CINCINNATI -- It didn’t take long for Amazon Inc. to upset the grocery cart at Walmart, Kroger, Costco and Trader Joe’s.
A new report by the research firm Thasos shows Whole Foods gained a lot of new foot traffic from established grocery competitors in September -- driven by Amazon’s price cuts on organic products.
The foot-traffic analysis follows a separate study by One Click Retail, showing Amazon sold $1.6 million in Whole Foods products in the first four weeks after buying the company.
Thasos uses mobile phones to track customer trips to various retailers. It documented a 17 percent increase in traffic to Whole Foods in the week following Amazon’s price cuts.
“Walmart’s regular customers accounted for 24 percent of Whole Foods’ new customers during the week of the price reduction,” said the Oct. 3 report.

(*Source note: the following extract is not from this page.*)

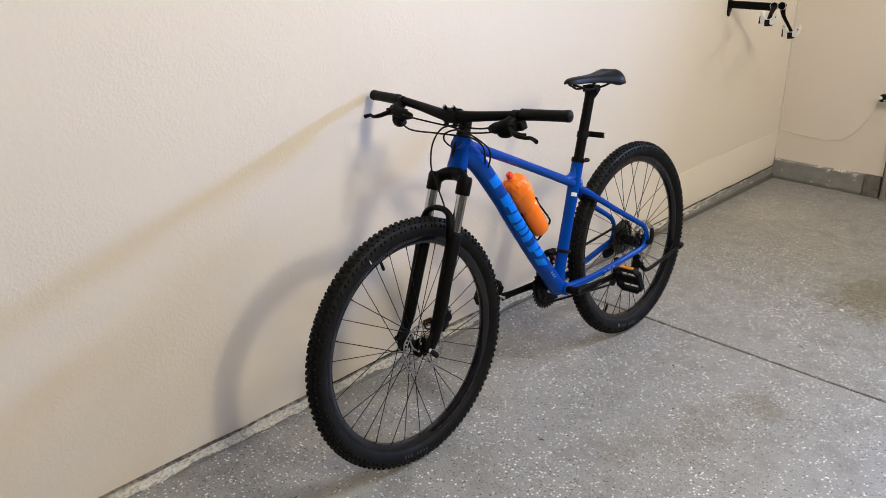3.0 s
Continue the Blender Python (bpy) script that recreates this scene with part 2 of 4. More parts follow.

Loyal Kroger customers accounted for 16 percent of Whole Foods’ gains, followed by Costco at 14 percent. Higher-income shoppers were more likely to sample the new prices at Whole Foods, and rival organic chains such as Trader Joe’s and Sprouts lost a higher percentage of customers to Amazon’s lower prices.
In fact, Thasos said “defection rates for Trader Joe’s stores remained strong even when they were located up to 20 miles away from the nearest Whole Foods.”